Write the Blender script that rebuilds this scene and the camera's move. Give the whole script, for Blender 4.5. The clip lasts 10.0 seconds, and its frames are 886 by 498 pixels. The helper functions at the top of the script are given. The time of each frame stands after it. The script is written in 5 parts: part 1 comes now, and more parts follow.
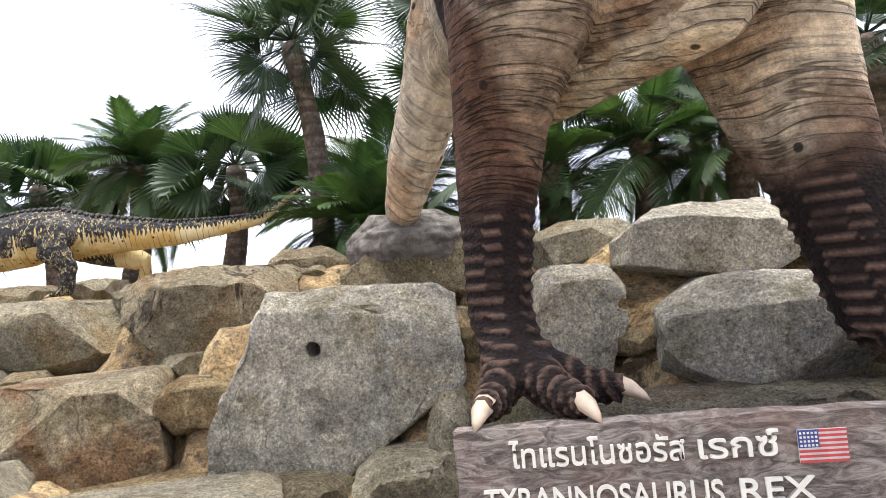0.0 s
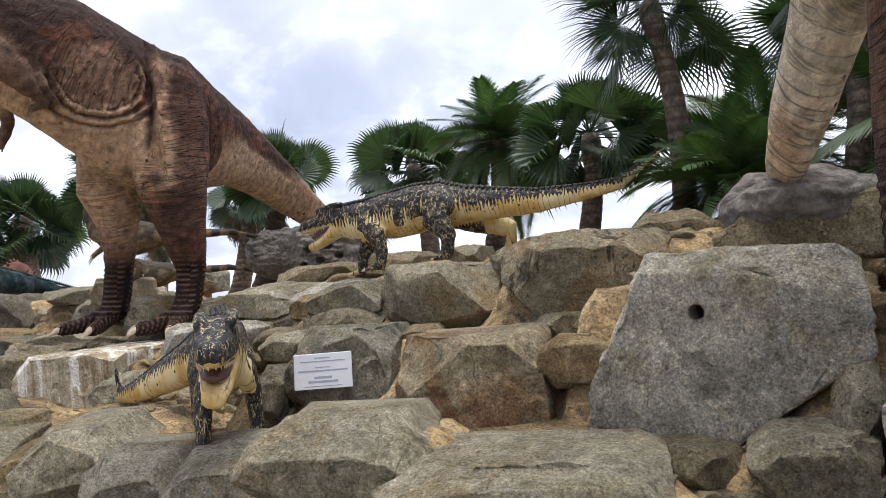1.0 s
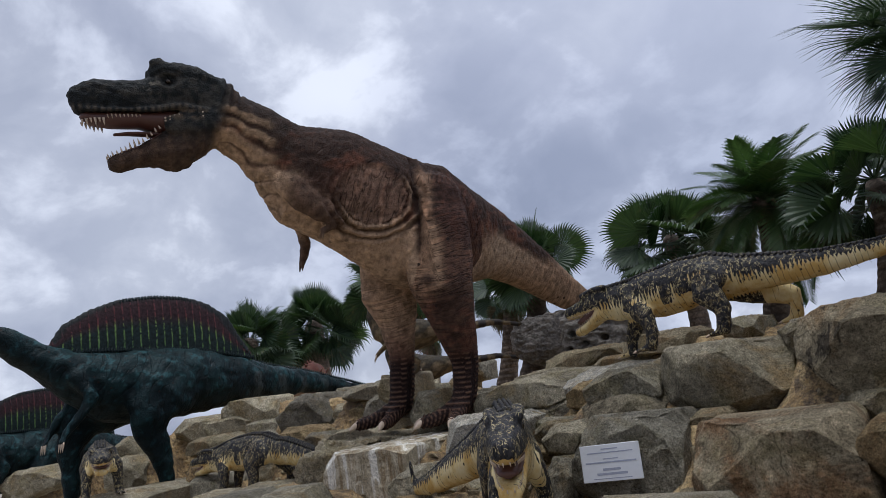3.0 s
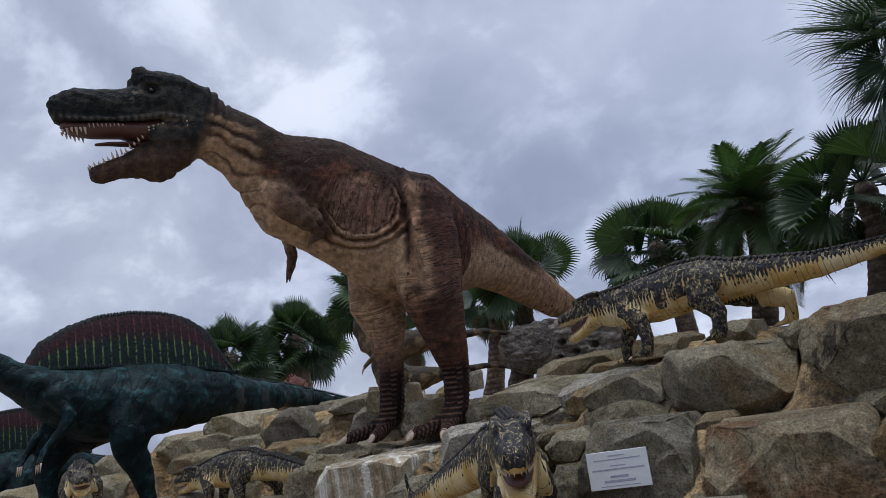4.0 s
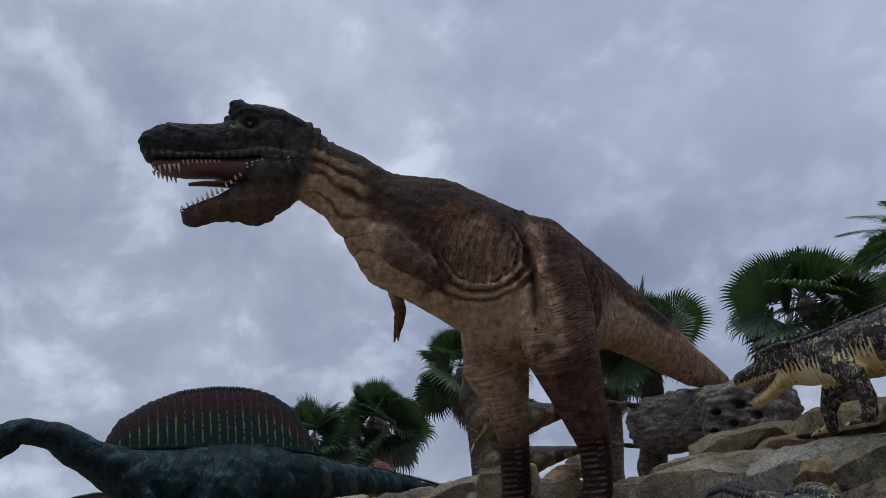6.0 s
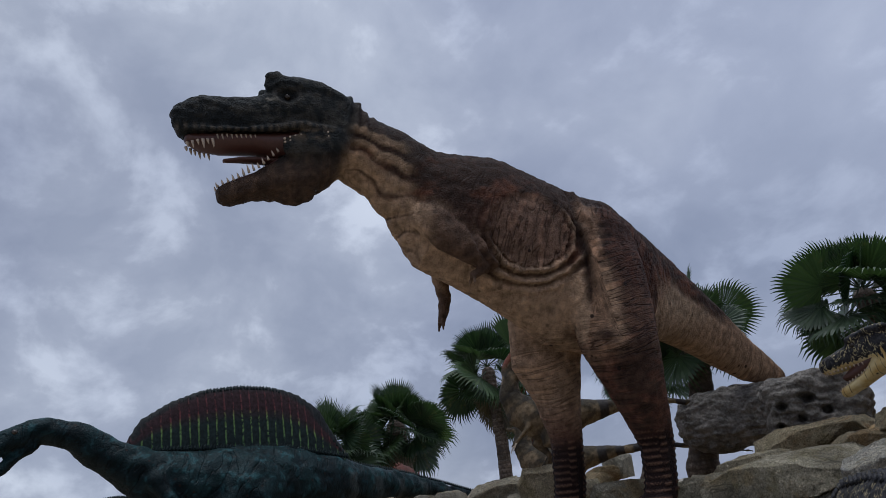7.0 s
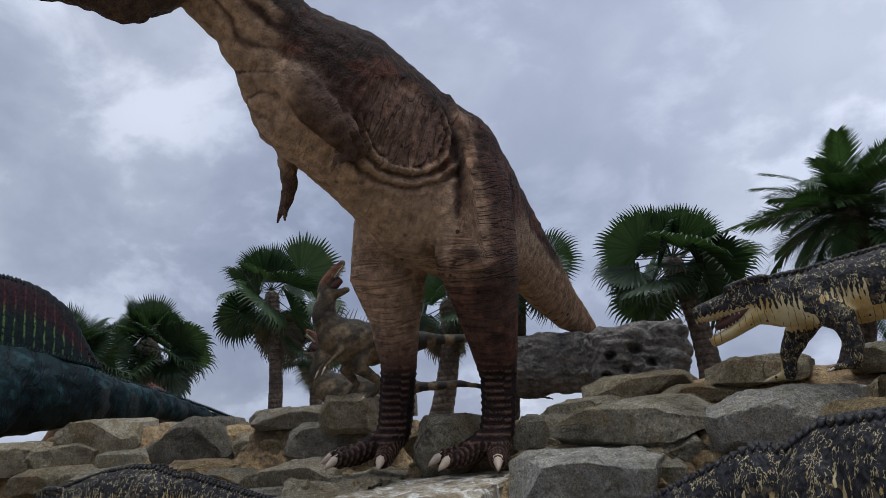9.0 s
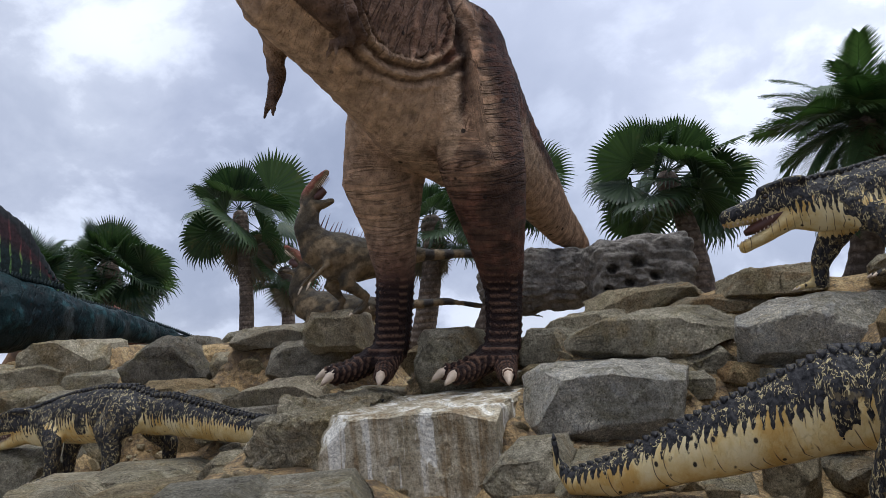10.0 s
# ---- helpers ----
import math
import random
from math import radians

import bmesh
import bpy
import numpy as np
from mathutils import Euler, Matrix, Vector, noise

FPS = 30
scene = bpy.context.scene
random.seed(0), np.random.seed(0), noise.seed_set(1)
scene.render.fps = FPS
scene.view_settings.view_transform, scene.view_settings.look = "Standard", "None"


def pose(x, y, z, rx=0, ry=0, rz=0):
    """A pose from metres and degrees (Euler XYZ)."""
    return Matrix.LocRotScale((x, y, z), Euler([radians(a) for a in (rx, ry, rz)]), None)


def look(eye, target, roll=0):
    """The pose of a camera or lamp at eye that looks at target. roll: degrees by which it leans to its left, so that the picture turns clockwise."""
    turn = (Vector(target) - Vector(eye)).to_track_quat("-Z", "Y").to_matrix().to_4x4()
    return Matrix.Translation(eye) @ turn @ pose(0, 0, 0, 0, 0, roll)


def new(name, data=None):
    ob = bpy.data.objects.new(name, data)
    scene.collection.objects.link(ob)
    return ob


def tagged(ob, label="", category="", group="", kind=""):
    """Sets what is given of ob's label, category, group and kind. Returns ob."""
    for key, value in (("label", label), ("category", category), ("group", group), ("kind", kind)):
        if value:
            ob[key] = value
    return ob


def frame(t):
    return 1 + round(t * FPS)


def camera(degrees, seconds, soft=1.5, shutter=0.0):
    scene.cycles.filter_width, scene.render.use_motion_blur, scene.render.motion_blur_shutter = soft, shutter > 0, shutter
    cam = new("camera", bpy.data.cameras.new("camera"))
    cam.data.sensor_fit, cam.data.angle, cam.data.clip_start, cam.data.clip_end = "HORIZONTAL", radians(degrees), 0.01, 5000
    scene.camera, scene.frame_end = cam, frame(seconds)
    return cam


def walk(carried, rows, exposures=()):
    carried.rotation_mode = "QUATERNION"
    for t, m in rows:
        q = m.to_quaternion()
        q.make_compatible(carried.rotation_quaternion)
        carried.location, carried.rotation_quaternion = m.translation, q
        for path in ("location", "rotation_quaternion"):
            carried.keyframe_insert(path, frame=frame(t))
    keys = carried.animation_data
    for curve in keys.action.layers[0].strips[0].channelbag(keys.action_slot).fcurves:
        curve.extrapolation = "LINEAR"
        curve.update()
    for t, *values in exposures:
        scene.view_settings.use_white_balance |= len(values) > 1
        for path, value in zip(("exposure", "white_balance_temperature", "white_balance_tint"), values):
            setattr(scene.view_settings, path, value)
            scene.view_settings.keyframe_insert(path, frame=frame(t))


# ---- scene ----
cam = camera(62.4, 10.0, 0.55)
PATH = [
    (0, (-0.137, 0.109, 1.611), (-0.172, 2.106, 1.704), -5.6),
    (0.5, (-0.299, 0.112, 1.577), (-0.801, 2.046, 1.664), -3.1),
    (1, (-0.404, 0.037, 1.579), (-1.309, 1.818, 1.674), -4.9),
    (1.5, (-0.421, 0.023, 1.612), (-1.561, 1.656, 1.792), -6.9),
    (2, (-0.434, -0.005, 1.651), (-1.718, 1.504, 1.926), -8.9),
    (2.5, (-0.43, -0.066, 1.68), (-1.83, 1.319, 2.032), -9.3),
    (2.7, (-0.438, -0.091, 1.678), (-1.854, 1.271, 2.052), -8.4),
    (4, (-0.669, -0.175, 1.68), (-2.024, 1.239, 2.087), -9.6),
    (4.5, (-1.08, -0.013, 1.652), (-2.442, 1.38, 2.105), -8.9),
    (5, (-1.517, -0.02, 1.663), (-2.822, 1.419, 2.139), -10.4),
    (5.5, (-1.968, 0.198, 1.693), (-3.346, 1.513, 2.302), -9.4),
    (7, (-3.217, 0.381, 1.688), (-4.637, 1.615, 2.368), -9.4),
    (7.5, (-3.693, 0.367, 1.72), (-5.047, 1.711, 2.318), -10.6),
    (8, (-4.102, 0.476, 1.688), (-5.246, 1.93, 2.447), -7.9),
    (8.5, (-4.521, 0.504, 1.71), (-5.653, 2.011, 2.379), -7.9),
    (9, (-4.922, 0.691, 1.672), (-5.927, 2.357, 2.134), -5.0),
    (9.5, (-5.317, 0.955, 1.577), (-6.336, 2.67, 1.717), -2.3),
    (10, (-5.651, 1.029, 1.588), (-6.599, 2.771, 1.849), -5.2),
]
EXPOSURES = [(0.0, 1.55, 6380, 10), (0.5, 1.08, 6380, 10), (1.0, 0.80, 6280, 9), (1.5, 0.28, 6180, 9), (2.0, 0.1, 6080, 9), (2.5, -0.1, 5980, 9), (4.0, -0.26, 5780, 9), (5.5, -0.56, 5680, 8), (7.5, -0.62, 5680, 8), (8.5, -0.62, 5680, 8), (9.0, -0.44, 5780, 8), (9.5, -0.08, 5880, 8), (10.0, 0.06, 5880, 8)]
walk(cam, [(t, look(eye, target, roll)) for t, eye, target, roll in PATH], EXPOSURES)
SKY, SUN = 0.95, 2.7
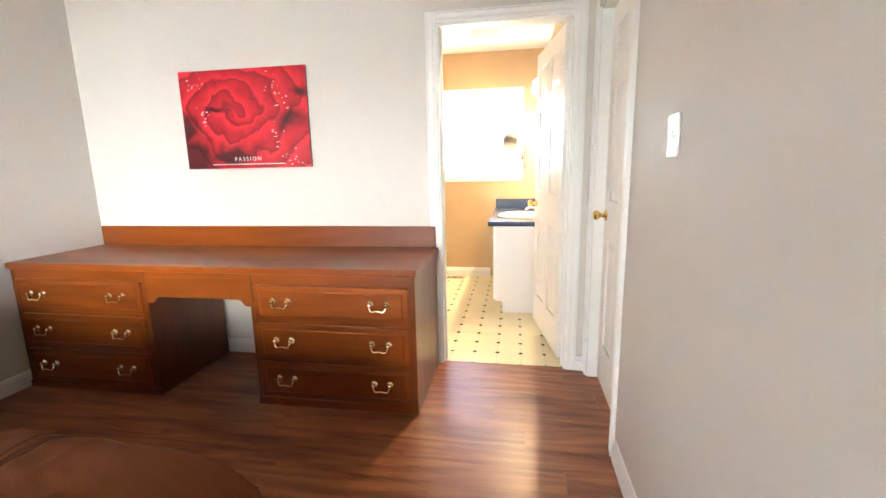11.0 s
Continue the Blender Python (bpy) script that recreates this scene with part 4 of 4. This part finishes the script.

### [WRITTEN TASK]
Transcribe the listing above verbatim. Omit the pictures.

### [FULL SOLUTION]
Write the Blender script that rebuilds this scene and the camera's move. Give the whole script, for Blender 4.5. The clip lasts 10.0 seconds, and its frames are 886 by 498 pixels. The helper functions at the top of the script are given. The time of each frame stands after it. The script is written in 5 parts: part 1 comes now, and more parts follow.
0.0 s
1.0 s
3.0 s
4.0 s
6.0 s
7.0 s
9.0 s
10.0 s
# ---- helpers ----
import math
import random
from math import radians

import bmesh
import bpy
import numpy as np
from mathutils import Euler, Matrix, Vector, noise

FPS = 30
scene = bpy.context.scene
random.seed(0), np.random.seed(0), noise.seed_set(1)
scene.render.fps = FPS
scene.view_settings.view_transform, scene.view_settings.look = "Standard", "None"


def pose(x, y, z, rx=0, ry=0, rz=0):
    """A pose from metres and degrees (Euler XYZ)."""
    return Matrix.LocRotScale((x, y, z), Euler([radians(a) for a in (rx, ry, rz)]), None)


def look(eye, target, roll=0):
    """The pose of a camera or lamp at eye that looks at target. roll: degrees by which it leans to its left, so that the picture turns clockwise."""
    turn = (Vector(target) - Vector(eye)).to_track_quat("-Z", "Y").to_matrix().to_4x4()
    return Matrix.Translation(eye) @ turn @ pose(0, 0, 0, 0, 0, roll)


def new(name, data=None):
    ob = bpy.data.objects.new(name, data)
    scene.collection.objects.link(ob)
    return ob


def tagged(ob, label="", category="", group="", kind=""):
    """Sets what is given of ob's label, category, group and kind. Returns ob."""
    for key, value in (("label", label), ("category", category), ("group", group), ("kind", kind)):
        if value:
            ob[key] = value
    return ob


def frame(t):
    return 1 + round(t * FPS)


def camera(degrees, seconds, soft=1.5, shutter=0.0):
    scene.cycles.filter_width, scene.render.use_motion_blur, scene.render.motion_blur_shutter = soft, shutter > 0, shutter
    cam = new("camera", bpy.data.cameras.new("camera"))
    cam.data.sensor_fit, cam.data.angle, cam.data.clip_start, cam.data.clip_end = "HORIZONTAL", radians(degrees), 0.01, 5000
    scene.camera, scene.frame_end = cam, frame(seconds)
    return cam


def walk(carried, rows, exposures=()):
    carried.rotation_mode = "QUATERNION"
    for t, m in rows:
        q = m.to_quaternion()
        q.make_compatible(carried.rotation_quaternion)
        carried.location, carried.rotation_quaternion = m.translation, q
        for path in ("location", "rotation_quaternion"):
            carried.keyframe_insert(path, frame=frame(t))
    keys = carried.animation_data
    for curve in keys.action.layers[0].strips[0].channelbag(keys.action_slot).fcurves:
        curve.extrapolation = "LINEAR"
        curve.update()
    for t, *values in exposures:
        scene.view_settings.use_white_balance |= len(values) > 1
        for path, value in zip(("exposure", "white_balance_temperature", "white_balance_tint"), values):
            setattr(scene.view_settings, path, value)
            scene.view_settings.keyframe_insert(path, frame=frame(t))


# ---- scene ----
cam = camera(62.4, 10.0, 0.55)
PATH = [
    (0, (-0.137, 0.109, 1.611), (-0.172, 2.106, 1.704), -5.6),
    (0.5, (-0.299, 0.112, 1.577), (-0.801, 2.046, 1.664), -3.1),
    (1, (-0.404, 0.037, 1.579), (-1.309, 1.818, 1.674), -4.9),
    (1.5, (-0.421, 0.023, 1.612), (-1.561, 1.656, 1.792), -6.9),
    (2, (-0.434, -0.005, 1.651), (-1.718, 1.504, 1.926), -8.9),
    (2.5, (-0.43, -0.066, 1.68), (-1.83, 1.319, 2.032), -9.3),
    (2.7, (-0.438, -0.091, 1.678), (-1.854, 1.271, 2.052), -8.4),
    (4, (-0.669, -0.175, 1.68), (-2.024, 1.239, 2.087), -9.6),
    (4.5, (-1.08, -0.013, 1.652), (-2.442, 1.38, 2.105), -8.9),
    (5, (-1.517, -0.02, 1.663), (-2.822, 1.419, 2.139), -10.4),
    (5.5, (-1.968, 0.198, 1.693), (-3.346, 1.513, 2.302), -9.4),
    (7, (-3.217, 0.381, 1.688), (-4.637, 1.615, 2.368), -9.4),
    (7.5, (-3.693, 0.367, 1.72), (-5.047, 1.711, 2.318), -10.6),
    (8, (-4.102, 0.476, 1.688), (-5.246, 1.93, 2.447), -7.9),
    (8.5, (-4.521, 0.504, 1.71), (-5.653, 2.011, 2.379), -7.9),
    (9, (-4.922, 0.691, 1.672), (-5.927, 2.357, 2.134), -5.0),
    (9.5, (-5.317, 0.955, 1.577), (-6.336, 2.67, 1.717), -2.3),
    (10, (-5.651, 1.029, 1.588), (-6.599, 2.771, 1.849), -5.2),
]
EXPOSURES = [(0.0, 1.55, 6380, 10), (0.5, 1.08, 6380, 10), (1.0, 0.80, 6280, 9), (1.5, 0.28, 6180, 9), (2.0, 0.1, 6080, 9), (2.5, -0.1, 5980, 9), (4.0, -0.26, 5780, 9), (5.5, -0.56, 5680, 8), (7.5, -0.62, 5680, 8), (8.5, -0.62, 5680, 8), (9.0, -0.44, 5780, 8), (9.5, -0.08, 5880, 8), (10.0, 0.06, 5880, 8)]
walk(cam, [(t, look(eye, target, roll)) for t, eye, target, roll in PATH], EXPOSURES)
SKY, SUN = 0.95, 2.7
11.0 s
Continue the Blender Python (bpy) script that recreates this scene with part 4 of 4. This part finishes the script.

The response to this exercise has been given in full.